Formant 1 Frequency 289.2

Formant 2 Frequency 2310.6

Formant 3 Frequency 2770.9

Formant 4 Frequency 3489.9

Formant 5 Frequency 4294.8

Reading

 

Unit 8 from the Introduction to Digital Signal Processing course at http://www.phon.ucl.ac.uk/courses/spsci/dsp/ provides more detail about linear prediction.

 

A mathematical treatment can be found in: J. Makhoul. Linear prediction: A tutorial review. Proceedings of the IEEE, 63(4):561-580, April 1975.

 

A good set of lecture notes on the mathematics of speech signal processing can be found at:

http://mi.eng.cam.ac.uk/~ajr/SA95/SpeechAnalysis.html

Exercises

 

For these exercises, use the editor window to enter your code, and save your answers to files under your account on the central server. When you save the files, give them the file extension of ".m".  Run your programs from the command window.

1.      Write a program (ex101.m) that asks the user for a filename (WAV file), and plots a fundamental frequency track against time for the whole signal using the cepstrum method.  Use a window size of 30ms and an output frame rate of 100 Fx samples/second.

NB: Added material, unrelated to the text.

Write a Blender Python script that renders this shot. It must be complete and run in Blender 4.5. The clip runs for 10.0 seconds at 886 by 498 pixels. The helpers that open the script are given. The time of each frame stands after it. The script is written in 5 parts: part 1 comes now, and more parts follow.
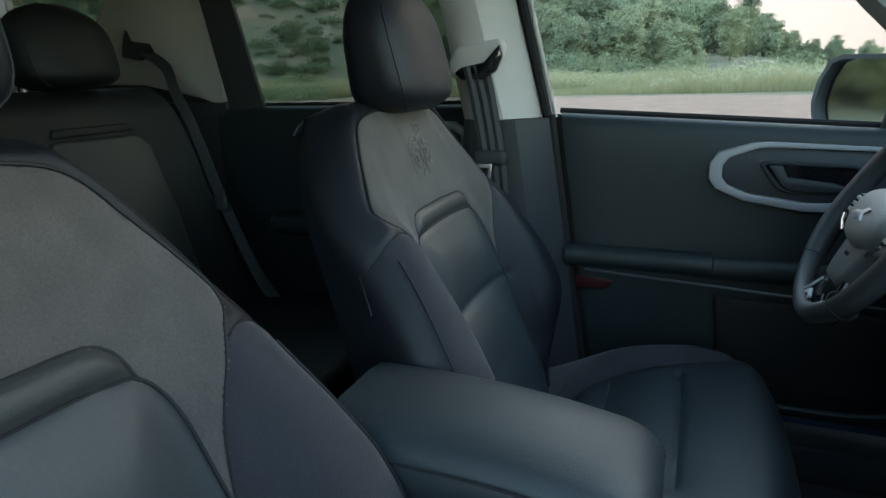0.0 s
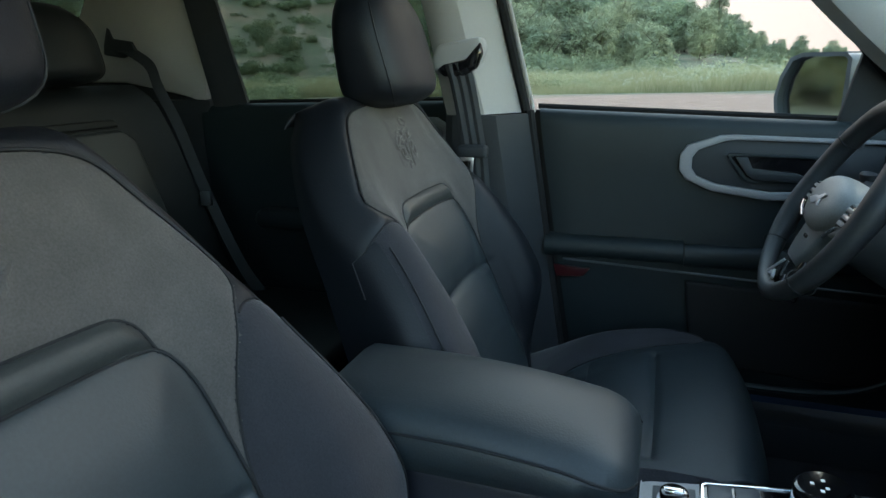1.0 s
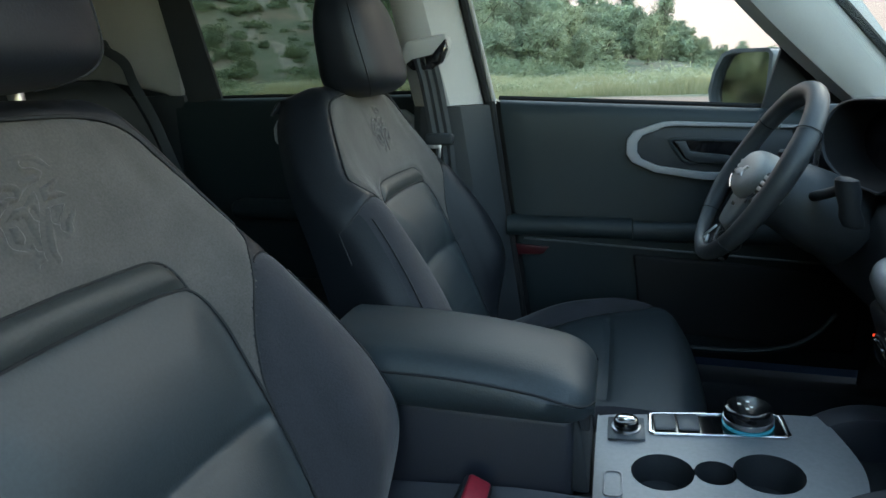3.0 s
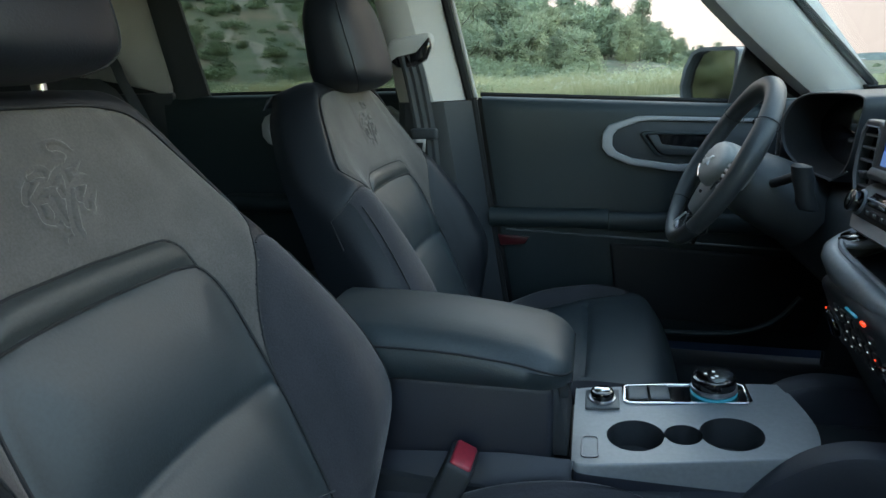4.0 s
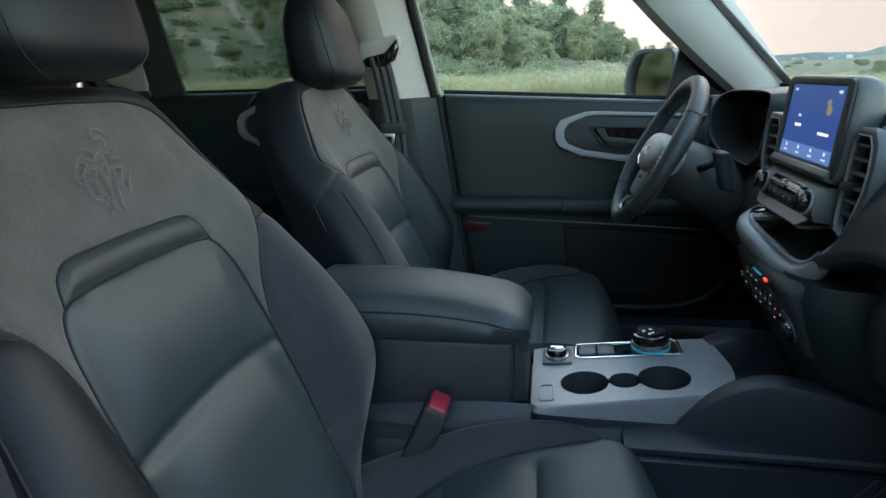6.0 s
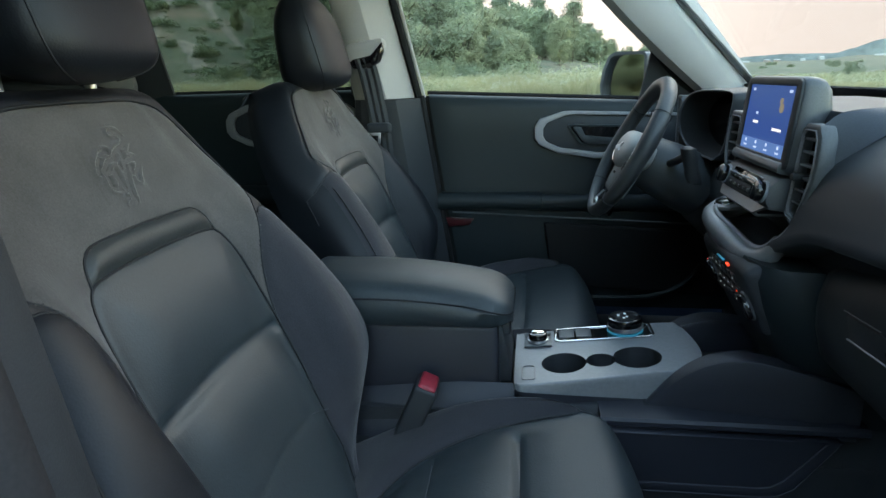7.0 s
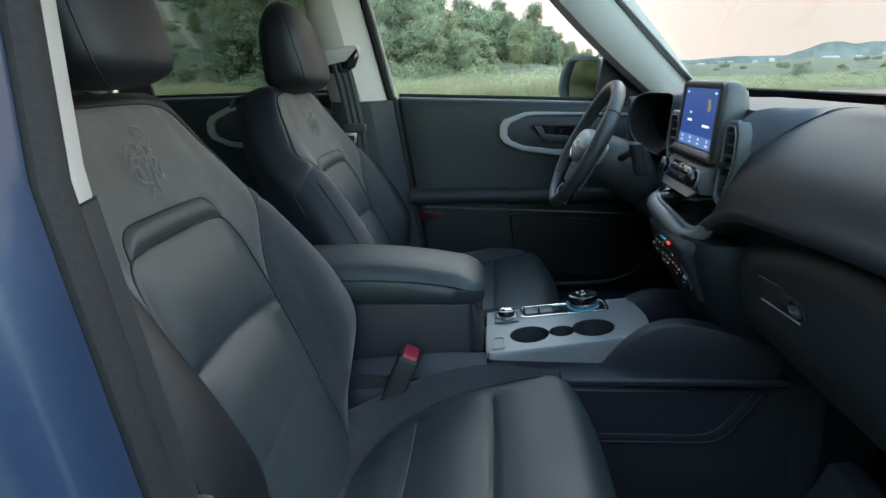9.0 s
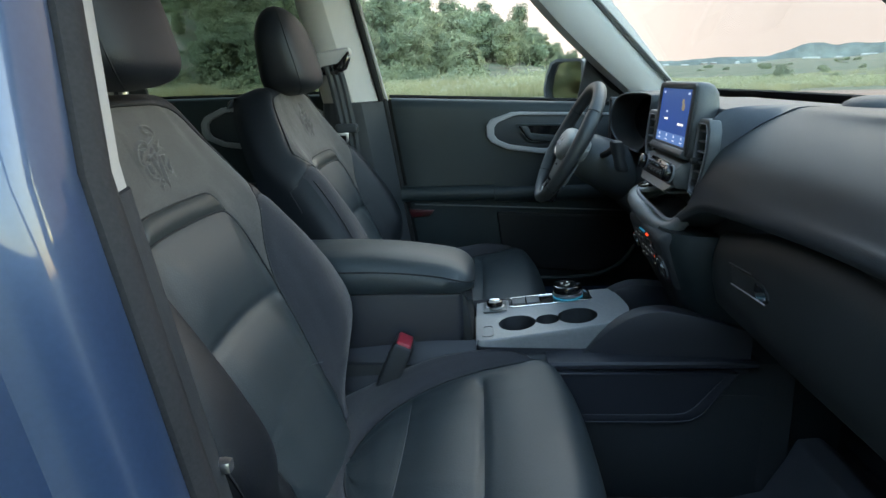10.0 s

2.      Modify the previous exercise to use the autocorrelation method (ex102.m).  In this program set the fundamental frequency value to zero when the peak of the autocorrelation function is less than 0.5.  This acts as a crude voicing decision.

3.      Write a program (ex103.m) that asks the user for a filename (WAV file), and produces a scatter plot of formant peaks against time.  Use a window size of 30ms and an output frame rate of 100 per second.

4.      (Homework) Write a GUI program which asks you to say a vowel and plots the location of the vowel on a “Vowel Quadrilateral” diagram (effectively F1 vs F2).